* _Instructions to follow_
The required output is a word-for-word copy of the lines from the line bearing "finishes the script." through the line bearing "-91.0, yy, 0.05, bold=0.006))", inclusive, and no other lines.

※ ※ ※

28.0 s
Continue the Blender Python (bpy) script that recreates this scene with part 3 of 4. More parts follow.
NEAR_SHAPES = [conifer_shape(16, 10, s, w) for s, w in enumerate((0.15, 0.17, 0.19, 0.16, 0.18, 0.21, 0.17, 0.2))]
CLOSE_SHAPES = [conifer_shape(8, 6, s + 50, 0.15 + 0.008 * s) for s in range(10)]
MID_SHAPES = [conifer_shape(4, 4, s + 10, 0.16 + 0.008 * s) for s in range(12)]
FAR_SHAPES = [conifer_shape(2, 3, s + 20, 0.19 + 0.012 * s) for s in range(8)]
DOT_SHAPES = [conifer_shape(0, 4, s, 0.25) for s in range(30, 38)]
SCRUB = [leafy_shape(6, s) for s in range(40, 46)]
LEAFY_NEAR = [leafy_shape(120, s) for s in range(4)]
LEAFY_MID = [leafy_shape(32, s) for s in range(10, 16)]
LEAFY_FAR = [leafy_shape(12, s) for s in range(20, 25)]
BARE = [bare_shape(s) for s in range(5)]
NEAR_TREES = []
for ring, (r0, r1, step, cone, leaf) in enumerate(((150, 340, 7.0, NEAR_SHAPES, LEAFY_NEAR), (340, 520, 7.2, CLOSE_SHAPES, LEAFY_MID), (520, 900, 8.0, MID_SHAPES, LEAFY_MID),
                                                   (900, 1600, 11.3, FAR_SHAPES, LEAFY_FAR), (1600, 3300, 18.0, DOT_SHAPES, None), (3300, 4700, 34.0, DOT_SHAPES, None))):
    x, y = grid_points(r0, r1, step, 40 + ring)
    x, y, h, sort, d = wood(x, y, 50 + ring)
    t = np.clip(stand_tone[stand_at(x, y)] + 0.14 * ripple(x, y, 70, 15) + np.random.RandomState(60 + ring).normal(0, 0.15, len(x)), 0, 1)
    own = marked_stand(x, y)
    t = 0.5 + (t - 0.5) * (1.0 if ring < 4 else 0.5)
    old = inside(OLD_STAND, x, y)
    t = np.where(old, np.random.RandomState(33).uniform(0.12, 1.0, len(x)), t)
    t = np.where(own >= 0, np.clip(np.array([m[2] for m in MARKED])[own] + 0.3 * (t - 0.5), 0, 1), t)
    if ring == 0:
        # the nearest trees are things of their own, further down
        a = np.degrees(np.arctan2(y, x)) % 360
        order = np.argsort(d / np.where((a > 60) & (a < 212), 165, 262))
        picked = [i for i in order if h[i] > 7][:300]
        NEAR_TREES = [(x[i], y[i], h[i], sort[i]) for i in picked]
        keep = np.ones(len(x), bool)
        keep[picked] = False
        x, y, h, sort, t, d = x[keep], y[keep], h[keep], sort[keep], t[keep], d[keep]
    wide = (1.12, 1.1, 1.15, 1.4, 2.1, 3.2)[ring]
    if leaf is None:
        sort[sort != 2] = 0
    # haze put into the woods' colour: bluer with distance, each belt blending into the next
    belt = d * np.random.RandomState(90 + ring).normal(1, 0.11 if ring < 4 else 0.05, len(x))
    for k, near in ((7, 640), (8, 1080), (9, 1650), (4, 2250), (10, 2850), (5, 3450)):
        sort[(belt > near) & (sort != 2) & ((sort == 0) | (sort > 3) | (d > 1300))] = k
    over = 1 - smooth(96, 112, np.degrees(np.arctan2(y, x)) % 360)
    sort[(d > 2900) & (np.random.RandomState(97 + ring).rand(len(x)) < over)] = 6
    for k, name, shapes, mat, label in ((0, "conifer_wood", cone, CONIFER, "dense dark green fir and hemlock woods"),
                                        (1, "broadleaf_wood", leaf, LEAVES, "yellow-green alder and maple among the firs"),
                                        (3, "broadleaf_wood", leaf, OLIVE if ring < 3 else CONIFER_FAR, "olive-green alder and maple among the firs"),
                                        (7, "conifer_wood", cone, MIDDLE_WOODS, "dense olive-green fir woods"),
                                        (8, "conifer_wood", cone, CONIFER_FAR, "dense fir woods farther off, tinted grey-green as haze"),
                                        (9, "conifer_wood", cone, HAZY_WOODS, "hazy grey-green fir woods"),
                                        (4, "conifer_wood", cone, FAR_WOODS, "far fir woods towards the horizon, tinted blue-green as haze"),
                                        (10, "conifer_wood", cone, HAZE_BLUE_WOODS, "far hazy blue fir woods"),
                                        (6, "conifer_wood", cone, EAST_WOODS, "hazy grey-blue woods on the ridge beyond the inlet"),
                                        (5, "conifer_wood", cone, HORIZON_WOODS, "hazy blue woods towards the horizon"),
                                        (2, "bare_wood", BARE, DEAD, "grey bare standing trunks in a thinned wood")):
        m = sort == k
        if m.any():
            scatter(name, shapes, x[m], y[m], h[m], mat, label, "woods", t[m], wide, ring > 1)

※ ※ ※

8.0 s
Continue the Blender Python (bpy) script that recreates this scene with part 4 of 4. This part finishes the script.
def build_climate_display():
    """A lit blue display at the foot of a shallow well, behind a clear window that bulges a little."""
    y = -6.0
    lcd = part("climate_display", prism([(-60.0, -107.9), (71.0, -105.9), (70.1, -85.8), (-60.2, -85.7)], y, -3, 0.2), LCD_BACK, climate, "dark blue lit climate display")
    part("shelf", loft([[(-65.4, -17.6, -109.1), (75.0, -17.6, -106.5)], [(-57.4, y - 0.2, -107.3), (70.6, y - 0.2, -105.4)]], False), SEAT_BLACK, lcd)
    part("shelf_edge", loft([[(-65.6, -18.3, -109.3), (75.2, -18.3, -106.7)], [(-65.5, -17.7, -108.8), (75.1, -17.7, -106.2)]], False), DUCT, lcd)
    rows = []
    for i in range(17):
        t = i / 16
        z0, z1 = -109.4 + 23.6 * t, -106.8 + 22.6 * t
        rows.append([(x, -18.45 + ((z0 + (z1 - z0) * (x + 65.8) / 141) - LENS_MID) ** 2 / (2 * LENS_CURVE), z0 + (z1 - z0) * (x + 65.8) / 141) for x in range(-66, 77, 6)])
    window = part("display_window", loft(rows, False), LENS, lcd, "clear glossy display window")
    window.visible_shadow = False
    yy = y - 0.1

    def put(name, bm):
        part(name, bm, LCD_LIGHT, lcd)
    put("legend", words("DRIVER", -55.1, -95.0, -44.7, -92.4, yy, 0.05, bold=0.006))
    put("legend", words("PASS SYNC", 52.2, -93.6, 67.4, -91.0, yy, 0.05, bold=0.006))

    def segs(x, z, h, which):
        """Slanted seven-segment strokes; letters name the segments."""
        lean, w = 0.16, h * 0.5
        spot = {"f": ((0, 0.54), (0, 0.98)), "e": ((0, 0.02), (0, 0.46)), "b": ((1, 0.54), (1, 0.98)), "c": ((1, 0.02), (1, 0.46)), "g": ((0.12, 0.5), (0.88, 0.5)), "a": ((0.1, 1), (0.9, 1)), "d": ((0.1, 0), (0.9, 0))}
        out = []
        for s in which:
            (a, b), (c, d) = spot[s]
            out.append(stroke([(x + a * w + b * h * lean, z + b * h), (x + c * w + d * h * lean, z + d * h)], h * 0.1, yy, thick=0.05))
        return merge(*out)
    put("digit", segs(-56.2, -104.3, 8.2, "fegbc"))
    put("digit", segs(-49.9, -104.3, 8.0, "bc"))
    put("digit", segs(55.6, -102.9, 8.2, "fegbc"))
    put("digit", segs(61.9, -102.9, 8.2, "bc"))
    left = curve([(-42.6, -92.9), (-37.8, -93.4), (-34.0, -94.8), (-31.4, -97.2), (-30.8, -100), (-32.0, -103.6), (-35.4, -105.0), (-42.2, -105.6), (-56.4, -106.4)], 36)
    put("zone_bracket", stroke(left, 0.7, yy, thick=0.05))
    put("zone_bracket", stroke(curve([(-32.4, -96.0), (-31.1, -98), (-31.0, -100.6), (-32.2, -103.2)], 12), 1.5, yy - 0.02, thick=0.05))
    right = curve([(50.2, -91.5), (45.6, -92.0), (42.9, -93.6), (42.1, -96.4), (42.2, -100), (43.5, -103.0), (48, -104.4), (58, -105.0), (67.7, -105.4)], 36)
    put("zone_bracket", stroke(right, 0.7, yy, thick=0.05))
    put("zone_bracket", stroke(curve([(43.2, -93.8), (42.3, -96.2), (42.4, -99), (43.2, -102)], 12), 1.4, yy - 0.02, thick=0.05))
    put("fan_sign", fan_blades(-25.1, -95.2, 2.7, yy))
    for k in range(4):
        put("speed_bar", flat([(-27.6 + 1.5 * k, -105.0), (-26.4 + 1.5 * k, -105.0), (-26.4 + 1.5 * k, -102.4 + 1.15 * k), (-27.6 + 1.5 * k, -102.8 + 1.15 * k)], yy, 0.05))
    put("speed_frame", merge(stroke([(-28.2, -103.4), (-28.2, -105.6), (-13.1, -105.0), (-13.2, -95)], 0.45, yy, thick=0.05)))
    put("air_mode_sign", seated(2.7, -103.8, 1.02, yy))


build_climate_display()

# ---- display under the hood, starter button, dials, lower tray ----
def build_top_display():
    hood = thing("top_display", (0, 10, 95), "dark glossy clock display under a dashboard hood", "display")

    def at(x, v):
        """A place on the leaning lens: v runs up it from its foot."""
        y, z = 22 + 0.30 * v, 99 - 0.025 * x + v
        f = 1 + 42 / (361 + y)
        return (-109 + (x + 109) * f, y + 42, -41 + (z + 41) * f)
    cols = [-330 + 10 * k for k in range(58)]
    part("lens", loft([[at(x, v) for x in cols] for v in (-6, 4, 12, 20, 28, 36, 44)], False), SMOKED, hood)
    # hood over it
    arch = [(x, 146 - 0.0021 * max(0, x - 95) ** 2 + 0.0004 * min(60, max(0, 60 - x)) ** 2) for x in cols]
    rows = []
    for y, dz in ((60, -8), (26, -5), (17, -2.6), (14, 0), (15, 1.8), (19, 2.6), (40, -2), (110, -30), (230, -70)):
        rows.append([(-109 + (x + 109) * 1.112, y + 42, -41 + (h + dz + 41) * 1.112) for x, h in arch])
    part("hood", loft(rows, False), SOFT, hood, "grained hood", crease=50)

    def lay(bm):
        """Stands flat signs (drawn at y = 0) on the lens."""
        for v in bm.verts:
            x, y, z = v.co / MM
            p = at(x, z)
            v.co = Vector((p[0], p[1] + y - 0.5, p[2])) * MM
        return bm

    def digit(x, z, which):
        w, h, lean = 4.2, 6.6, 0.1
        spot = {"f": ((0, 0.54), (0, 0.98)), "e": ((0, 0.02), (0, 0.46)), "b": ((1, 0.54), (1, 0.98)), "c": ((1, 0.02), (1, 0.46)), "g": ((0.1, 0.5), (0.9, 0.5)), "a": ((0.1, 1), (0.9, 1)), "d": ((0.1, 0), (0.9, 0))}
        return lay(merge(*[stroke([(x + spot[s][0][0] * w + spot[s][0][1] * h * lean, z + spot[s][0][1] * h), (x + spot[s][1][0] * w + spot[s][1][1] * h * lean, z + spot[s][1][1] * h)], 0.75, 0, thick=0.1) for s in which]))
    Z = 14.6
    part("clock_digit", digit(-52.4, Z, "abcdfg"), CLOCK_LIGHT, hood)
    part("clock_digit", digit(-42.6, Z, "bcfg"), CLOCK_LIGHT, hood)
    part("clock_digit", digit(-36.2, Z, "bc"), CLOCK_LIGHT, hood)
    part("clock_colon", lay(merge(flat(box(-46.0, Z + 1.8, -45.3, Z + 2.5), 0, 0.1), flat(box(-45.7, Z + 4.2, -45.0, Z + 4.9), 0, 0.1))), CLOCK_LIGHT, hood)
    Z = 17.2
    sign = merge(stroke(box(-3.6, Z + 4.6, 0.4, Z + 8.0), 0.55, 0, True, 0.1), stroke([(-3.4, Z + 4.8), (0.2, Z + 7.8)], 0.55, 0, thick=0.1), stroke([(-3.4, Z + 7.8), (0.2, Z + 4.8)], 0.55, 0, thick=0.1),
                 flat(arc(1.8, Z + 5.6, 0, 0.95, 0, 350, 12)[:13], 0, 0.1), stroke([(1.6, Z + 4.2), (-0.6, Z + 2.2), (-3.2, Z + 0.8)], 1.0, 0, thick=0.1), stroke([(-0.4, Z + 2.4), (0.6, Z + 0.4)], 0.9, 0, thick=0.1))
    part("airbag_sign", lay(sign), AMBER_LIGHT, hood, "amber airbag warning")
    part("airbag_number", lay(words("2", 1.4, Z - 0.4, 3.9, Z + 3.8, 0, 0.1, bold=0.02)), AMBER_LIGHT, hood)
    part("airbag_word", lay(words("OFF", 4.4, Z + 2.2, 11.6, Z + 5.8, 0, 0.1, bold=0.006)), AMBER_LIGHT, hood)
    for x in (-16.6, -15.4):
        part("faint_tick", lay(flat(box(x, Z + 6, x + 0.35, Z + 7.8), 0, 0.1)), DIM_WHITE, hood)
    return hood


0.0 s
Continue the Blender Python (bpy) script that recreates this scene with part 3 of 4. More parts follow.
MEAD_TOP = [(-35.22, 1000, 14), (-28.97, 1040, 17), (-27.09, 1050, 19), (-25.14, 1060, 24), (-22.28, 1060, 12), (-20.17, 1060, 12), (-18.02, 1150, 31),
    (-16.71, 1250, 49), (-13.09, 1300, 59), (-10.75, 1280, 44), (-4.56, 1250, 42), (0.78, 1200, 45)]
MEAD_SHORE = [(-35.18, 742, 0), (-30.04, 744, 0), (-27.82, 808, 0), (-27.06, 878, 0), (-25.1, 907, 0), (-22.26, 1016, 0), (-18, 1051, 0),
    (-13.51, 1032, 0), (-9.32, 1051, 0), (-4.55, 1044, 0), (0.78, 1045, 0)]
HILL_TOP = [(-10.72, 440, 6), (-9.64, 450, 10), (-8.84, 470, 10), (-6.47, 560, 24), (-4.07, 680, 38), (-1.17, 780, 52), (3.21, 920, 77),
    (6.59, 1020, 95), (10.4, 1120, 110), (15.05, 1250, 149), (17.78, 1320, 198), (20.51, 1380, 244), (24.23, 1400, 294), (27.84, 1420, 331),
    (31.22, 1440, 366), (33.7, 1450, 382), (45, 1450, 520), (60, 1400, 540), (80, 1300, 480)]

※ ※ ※

* _Answer_
Continue the Blender Python (bpy) script that recreates this scene with part 4 of 4. This part finishes the script.
def build_climate_display():
    """A lit blue display at the foot of a shallow well, behind a clear window that bulges a little."""
    y = -6.0
    lcd = part("climate_display", prism([(-60.0, -107.9), (71.0, -105.9), (70.1, -85.8), (-60.2, -85.7)], y, -3, 0.2), LCD_BACK, climate, "dark blue lit climate display")
    part("shelf", loft([[(-65.4, -17.6, -109.1), (75.0, -17.6, -106.5)], [(-57.4, y - 0.2, -107.3), (70.6, y - 0.2, -105.4)]], False), SEAT_BLACK, lcd)
    part("shelf_edge", loft([[(-65.6, -18.3, -109.3), (75.2, -18.3, -106.7)], [(-65.5, -17.7, -108.8), (75.1, -17.7, -106.2)]], False), DUCT, lcd)
    rows = []
    for i in range(17):
        t = i / 16
        z0, z1 = -109.4 + 23.6 * t, -106.8 + 22.6 * t
        rows.append([(x, -18.45 + ((z0 + (z1 - z0) * (x + 65.8) / 141) - LENS_MID) ** 2 / (2 * LENS_CURVE), z0 + (z1 - z0) * (x + 65.8) / 141) for x in range(-66, 77, 6)])
    window = part("display_window", loft(rows, False), LENS, lcd, "clear glossy display window")
    window.visible_shadow = False
    yy = y - 0.1

    def put(name, bm):
        part(name, bm, LCD_LIGHT, lcd)
    put("legend", words("DRIVER", -55.1, -95.0, -44.7, -92.4, yy, 0.05, bold=0.006))
    put("legend", words("PASS SYNC", 52.2, -93.6, 67.4, -91.0, yy, 0.05, bold=0.006))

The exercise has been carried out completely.